Slowly rotating black holes in the Einstein-Maxwell-scalar theory

TL;DR

This paper studies a new class of slowly rotating black holes in Einstein-Maxwell-scalar theory, analyzing their gyromagnetic ratio, orbital properties, and radiative efficiency, revealing how scalar fields and parameters influence these characteristics.

Contribution

It introduces and analyzes a novel Einstein-Maxwell-scalar black hole solution, exploring how scalar hairs and parameters affect physical properties like gyromagnetic ratio and orbital dynamics.

Findings

Gyromagnetic ratio increases with parameter β and charge-to-mass ratio Q/M.

Scalar hairs reduce the gyromagnetic ratio below 2.

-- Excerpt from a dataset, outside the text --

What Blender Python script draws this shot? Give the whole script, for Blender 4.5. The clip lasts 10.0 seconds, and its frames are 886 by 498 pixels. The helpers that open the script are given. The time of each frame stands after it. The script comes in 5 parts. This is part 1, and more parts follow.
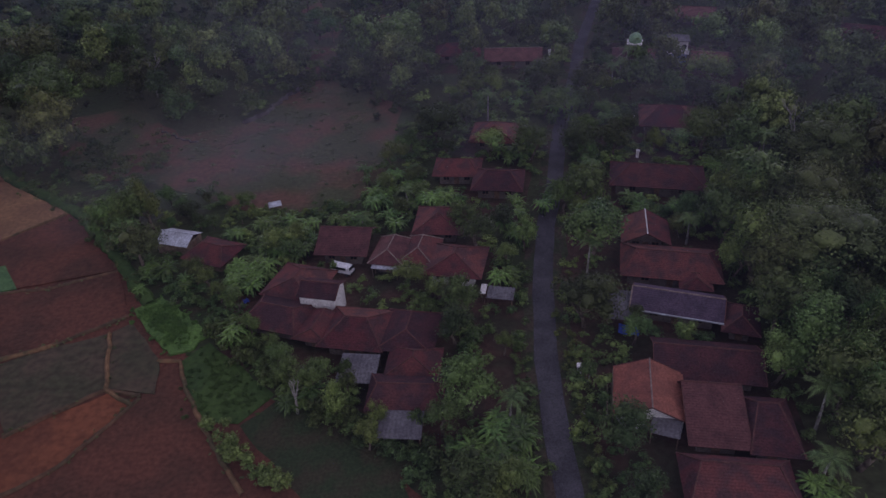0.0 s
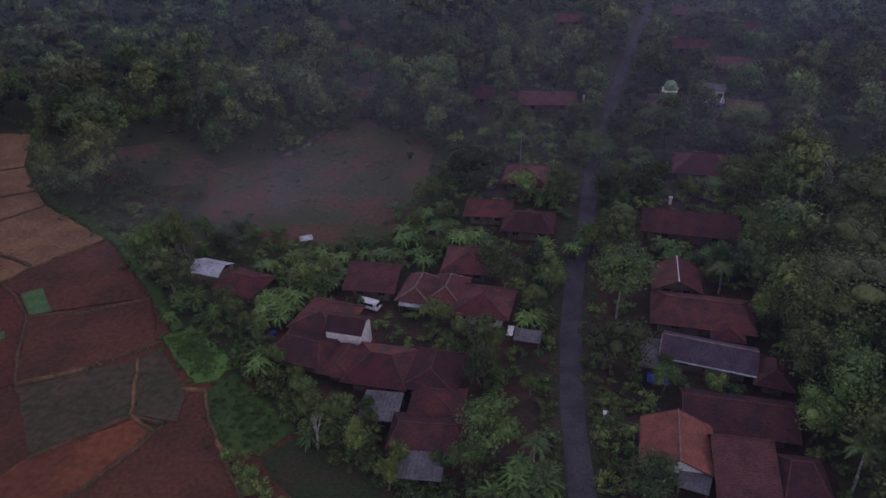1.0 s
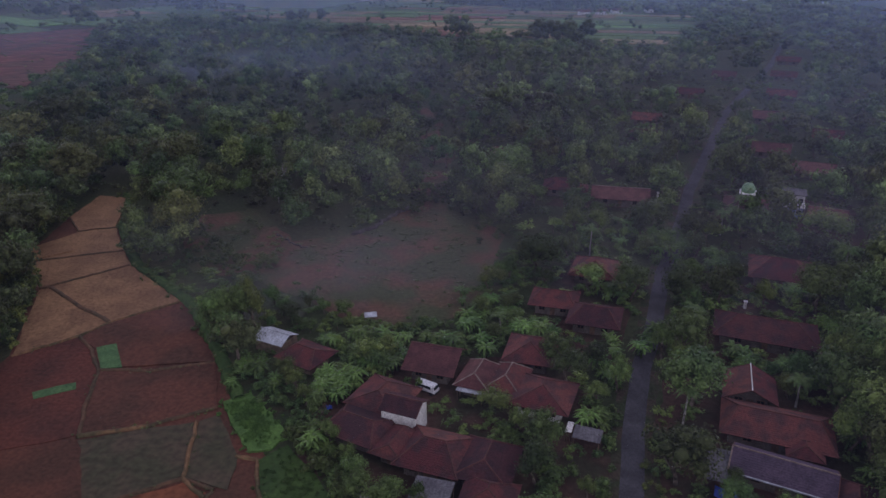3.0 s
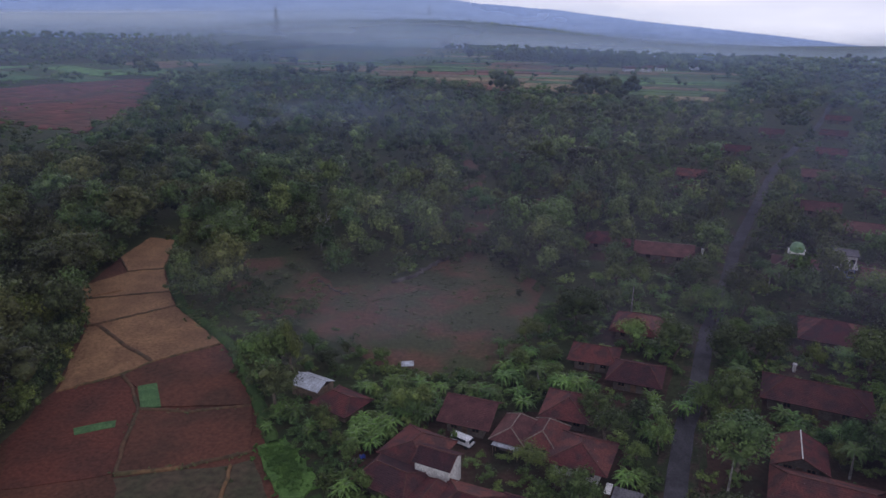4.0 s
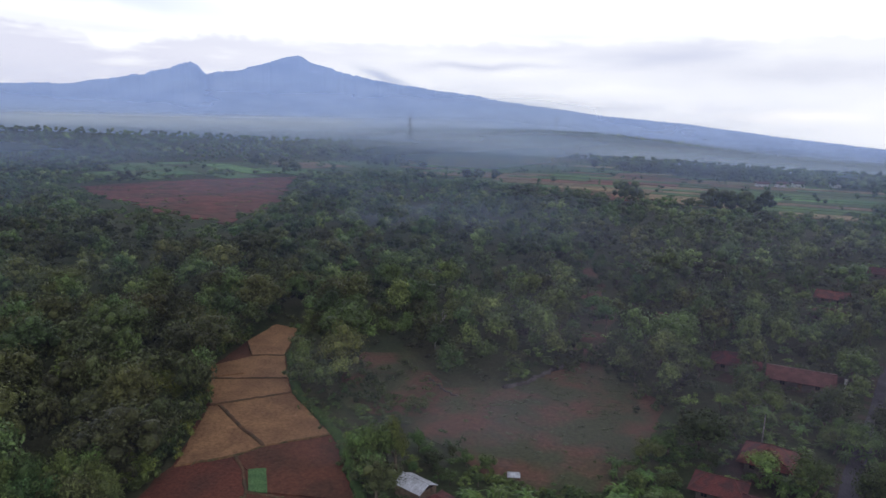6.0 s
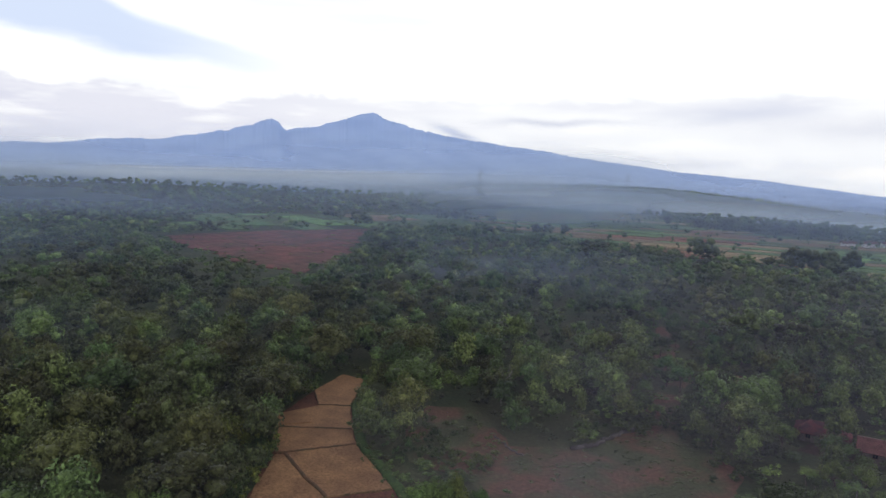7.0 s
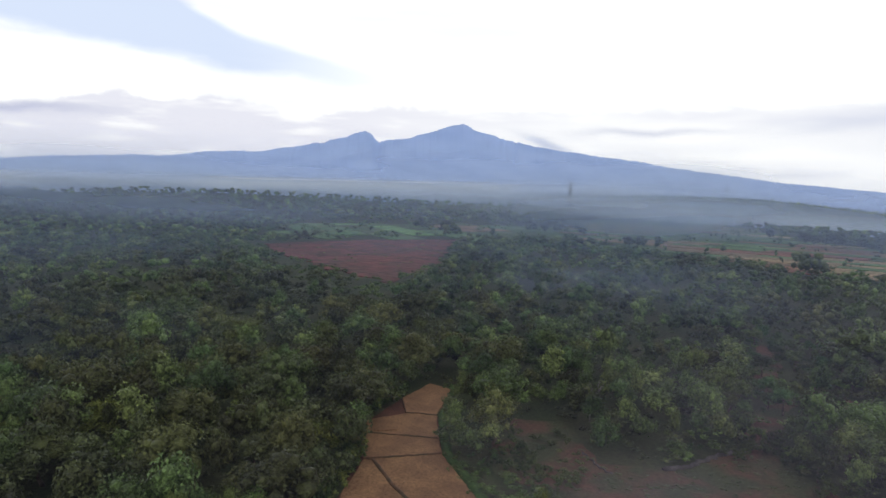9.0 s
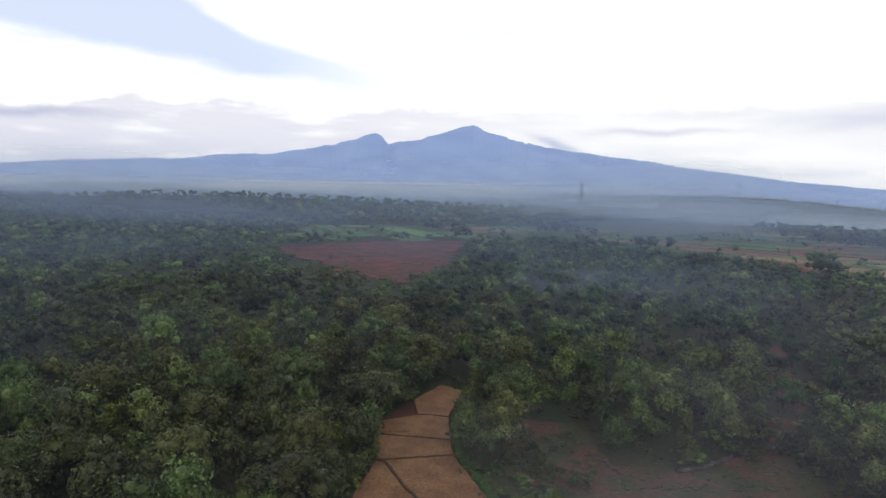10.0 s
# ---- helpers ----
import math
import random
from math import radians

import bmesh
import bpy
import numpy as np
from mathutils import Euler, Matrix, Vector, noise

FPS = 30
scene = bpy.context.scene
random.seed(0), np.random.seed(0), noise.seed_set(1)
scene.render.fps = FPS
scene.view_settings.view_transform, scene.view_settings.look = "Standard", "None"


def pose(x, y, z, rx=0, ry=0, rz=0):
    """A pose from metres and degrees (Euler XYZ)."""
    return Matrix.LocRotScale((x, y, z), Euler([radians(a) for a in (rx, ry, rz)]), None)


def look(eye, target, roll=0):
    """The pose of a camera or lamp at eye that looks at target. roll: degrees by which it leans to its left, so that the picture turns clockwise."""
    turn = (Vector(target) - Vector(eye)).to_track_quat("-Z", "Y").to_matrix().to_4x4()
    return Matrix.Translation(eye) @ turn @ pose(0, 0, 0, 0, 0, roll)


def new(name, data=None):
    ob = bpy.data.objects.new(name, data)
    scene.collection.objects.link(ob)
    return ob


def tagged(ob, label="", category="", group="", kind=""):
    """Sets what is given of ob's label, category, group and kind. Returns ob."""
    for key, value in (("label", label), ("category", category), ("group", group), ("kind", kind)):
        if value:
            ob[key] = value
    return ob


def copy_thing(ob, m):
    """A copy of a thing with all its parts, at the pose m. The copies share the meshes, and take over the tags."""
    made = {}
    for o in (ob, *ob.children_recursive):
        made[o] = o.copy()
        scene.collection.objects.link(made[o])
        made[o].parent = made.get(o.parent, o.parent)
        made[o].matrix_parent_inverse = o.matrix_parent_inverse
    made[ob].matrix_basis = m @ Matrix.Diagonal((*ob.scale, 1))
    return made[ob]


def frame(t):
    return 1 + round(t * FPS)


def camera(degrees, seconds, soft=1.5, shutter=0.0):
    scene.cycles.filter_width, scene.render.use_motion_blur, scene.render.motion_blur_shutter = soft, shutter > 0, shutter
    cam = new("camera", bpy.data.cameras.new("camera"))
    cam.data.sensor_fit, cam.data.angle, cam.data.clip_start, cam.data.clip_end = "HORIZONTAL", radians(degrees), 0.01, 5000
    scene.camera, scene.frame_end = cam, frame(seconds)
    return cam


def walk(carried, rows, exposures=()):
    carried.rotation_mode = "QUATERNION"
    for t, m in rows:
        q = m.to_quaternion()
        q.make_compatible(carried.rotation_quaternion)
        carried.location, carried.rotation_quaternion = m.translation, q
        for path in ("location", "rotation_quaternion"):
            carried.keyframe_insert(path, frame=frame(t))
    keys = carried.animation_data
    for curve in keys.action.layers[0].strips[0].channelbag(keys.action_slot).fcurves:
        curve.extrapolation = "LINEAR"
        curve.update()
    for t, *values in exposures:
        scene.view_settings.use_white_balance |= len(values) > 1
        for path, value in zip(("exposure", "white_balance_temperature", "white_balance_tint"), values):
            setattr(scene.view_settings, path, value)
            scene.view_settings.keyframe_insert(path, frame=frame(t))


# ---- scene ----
cam = camera(65.5, 10.0, soft=1.5)
EYE = (0.0, 0.0, 65.0)
# seconds, yaw, pitch, roll of the hovering, turning camera
PATH = [
    (0.0, 0.00, -33.59, -2.97), (0.5, 1.23, -31.98, -2.52), (1.0, 2.63, -30.22, -2.18), (1.5, 4.02, -28.56, -1.83),
    (2.0, 5.56, -26.80, -1.47), (2.2, 6.17, -26.07, -1.30), (3.3, 9.48, -21.80, -0.46), (3.5, 10.20, -20.91, -0.40),
    (4.0, 12.01, -18.87, -0.17), (4.5, 14.17, -16.64, 0.10), (5.0, 16.46, -14.60, 0.38), (5.5, 18.93, -12.56, 0.68),
    (6.0, 22.03, -10.37, 1.00), (6.2, 23.36, -9.57, 1.09), (7.3, 29.19, -5.35, 1.46), (7.5, 30.05, -5.28, 1.51),
    (8.0, 32.37, -5.31, 1.54), (8.5, 34.24, -5.33, 1.45), (9.0, 35.23, -5.30, 1.38), (9.5, 35.82, -5.25, 1.22),
    (10.0, 36.13, -5.21, 1.01),
]


def aim(yaw, pitch):
    a, b = radians(yaw), radians(pitch)
    return (EYE[0] - 10 * math.sin(a) * math.cos(b), EYE[1] + 10 * math.cos(a) * math.cos(b), EYE[2] + 10 * math.sin(b))


EXPOSURES = [(0.0, -1.0, 5780, 35), (2.2, -0.84, 5780, 32), (3.5, -0.66, 5880, 24), (5.0, -0.48, 6000, 16), (6.2, -0.4, 6300, 12), (7.5, -0.35, 6550, 9), (10.0, -0.35, 6550, 9)]
walk(cam, [(t, look(EYE, aim(yaw, pitch), roll)) for t, yaw, pitch, roll in PATH], EXPOSURES)

# ---- world and light: a bright overcast sky shortly after dawn ----
SUN_AZ, SUN_EL = 135.0, 43.0
world = bpy.data.worlds.new("sky")
scene.world = world
world.use_nodes = True
wt = world.node_tree
wt.nodes.clear()


def wn(kind, operation=""):
    n = wt.nodes.new(kind)
    if operation:
        n.operation = operation
    return n


w_out, w_bg = wn("ShaderNodeOutputWorld"), wn("ShaderNodeBackground")
w_sky = wn("ShaderNodeTexSky")
w_sky.sky_type, w_sky.sun_disc, w_sky.sun_elevation, w_sky.sun_rotation = "NISHITA", False, radians(SUN_EL), radians(SUN_AZ)
w_co, w_sep = wn("ShaderNodeTexCoord"), wn("ShaderNodeSeparateXYZ")
wt.links.new(w_co.outputs["Generated"], w_sep.inputs[0])
w_h = wn("ShaderNodeMath", operation="ADD")
w_h.inputs[1].default_value = 0.16
w_abs = wn("ShaderNodeMath", operation="ABSOLUTE")
wt.links.new(w_sep.outputs["Z"], w_abs.inputs[0])
wt.links.new(w_abs.outputs[0], w_h.inputs[0])
w_pl = wn("ShaderNodeCombineXYZ")
for k in "XY":
    d = wn("ShaderNodeMath", operation="DIVIDE")
    wt.links.new(w_sep.outputs[k], d.inputs[0])
    wt.links.new(w_h.outputs[0], d.inputs[1])
    wt.links.new(d.outputs[0], w_pl.inputs[k])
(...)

Total radiative efficiency can vanish when rotation effects are included.

Abstract

We investigate a slowly rotating black hole solution in a novel Einstein-Maxwell-scalar theory, which is prompted by the classification of general Einstein-Maxwell-scalar theories. The gyromagnetic ratio of this black hole is calculated, and it increases as the second free parameter $\beta$ increases, but decreases with the increasing parameter $\gamma\equiv \frac{2 \alpha^{2}}{1+\alpha^2}$. In the Einstein-Maxwell-dilaton (EMD) theory, the parameter $\beta$ vanishes, but the free parameter $\alpha$ governing the strength of the coupling between the dilaton and the Maxwell field remains. The gyromagnetic ratio is always less than $2$, the well-known value for a Kerr-Newman (KN) black hole as well as for a Dirac electron. Scalar hairs reduce the magnetic dipole moment in dilaton theory, resulting in a drop in the gyromagnetic ratio. However, we find that the gyromagnetic ratio of two can be realized in this Einstein-Maxwell-scalar theory by increasing $\beta$ and the charge-to-mass ratio $Q/M$ simultaneously (recall that the gyromagnetic ratio of KN black holes is independent of $Q/M$). The same situation also applies to the angular velocity of a locally non-rotating observer. Moreover, we analyze the period correction for circular orbits in terms of charge-to-mass ratio, as well as the correction of the radius of the innermost stable circular orbits. It is found the correction increases with $\beta$ but decreases with $Q/M$. Finally, the total radiative efficiency is investigated, and it can vanish once the effect of rotation is considered.